2010: The Rise of Culinary Travel, 2020: Food Travel Becomes an (Exclusive) Sport
The 2010s were arguably the decade where eating—and documenting it—became part and parcel for a trip. Now, it’s a competitive sport.
Social media’s rise has spurred travelers to plan every meal before putting fork to plate—or even taking off. A new generation waits in bated breath not only for Michelin guides to be released but also for reviews from sites like The Infatuation, who bought old-guard print guidebook Zagat in 2018. Meanwhile, restaurant reservations are made—and even paid for—in advance, not unlike concert tickets, thanks to services like Tock.
Of course, even if you can get your seat at Noma, you still might want to a truly one-of-a-kind experience like Marriott Bonvoy’s November Moment Masterclass, which involved a private villa stay in the Cayman Islands with renowned chef David Bouley. Or look to Mastercard’s Priceless pop-up: the card issuer has recreated notable restaurants from around the world, like Tokyo sushi cynosure Terazushi and London boîte Lyaness, in an empty SoHo warehouse. (You need a Mastercard to get in, natch.)
2010: Travel Is a Luxury, 2020: Everyone Is a VIP
When the recession hit in 2008, the cost of plane tickets soared, influenced by sky-high fuel prices and other factors. Basic Economy fares and low-cost carriers made travel accessible again. Still, unless you were keen on dropping $4,000 on a business-class ticket, you were likely crammed in the back of the bus, noshing on a $17 airport sandwich.

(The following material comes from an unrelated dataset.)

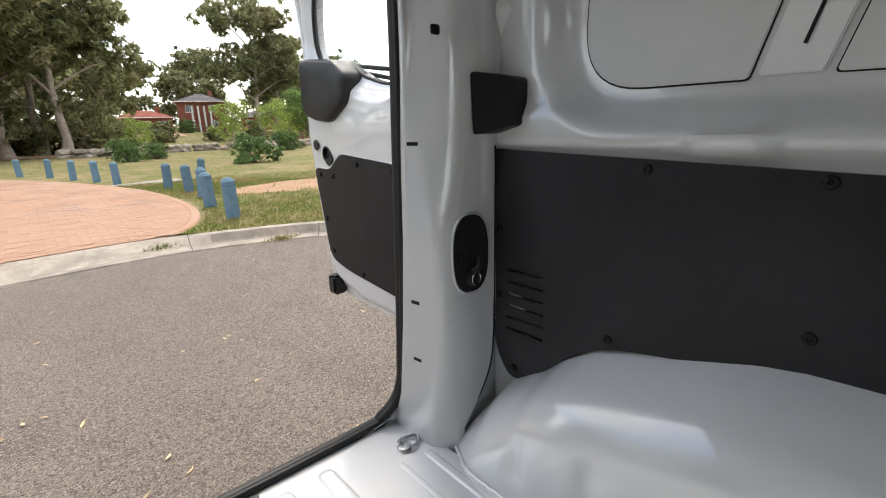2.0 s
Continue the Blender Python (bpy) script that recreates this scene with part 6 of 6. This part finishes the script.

Now, some carriers and services have aimed to restore a bit of dignity to the everyman’s travel experience, with Delta introducing a revamped transatlantic meal service in late 2019, that includes a welcome cocktail and hot towel service, and services like TSA PreCheck and CLEAR whisking you through security in a flash. Let’s also not forget the LAX’s Private Suite offering—a service that lets well-heeled travelers hang out in a comfortable suite before being driven, via private chauffeur, directly to their aircraft on the tarmac.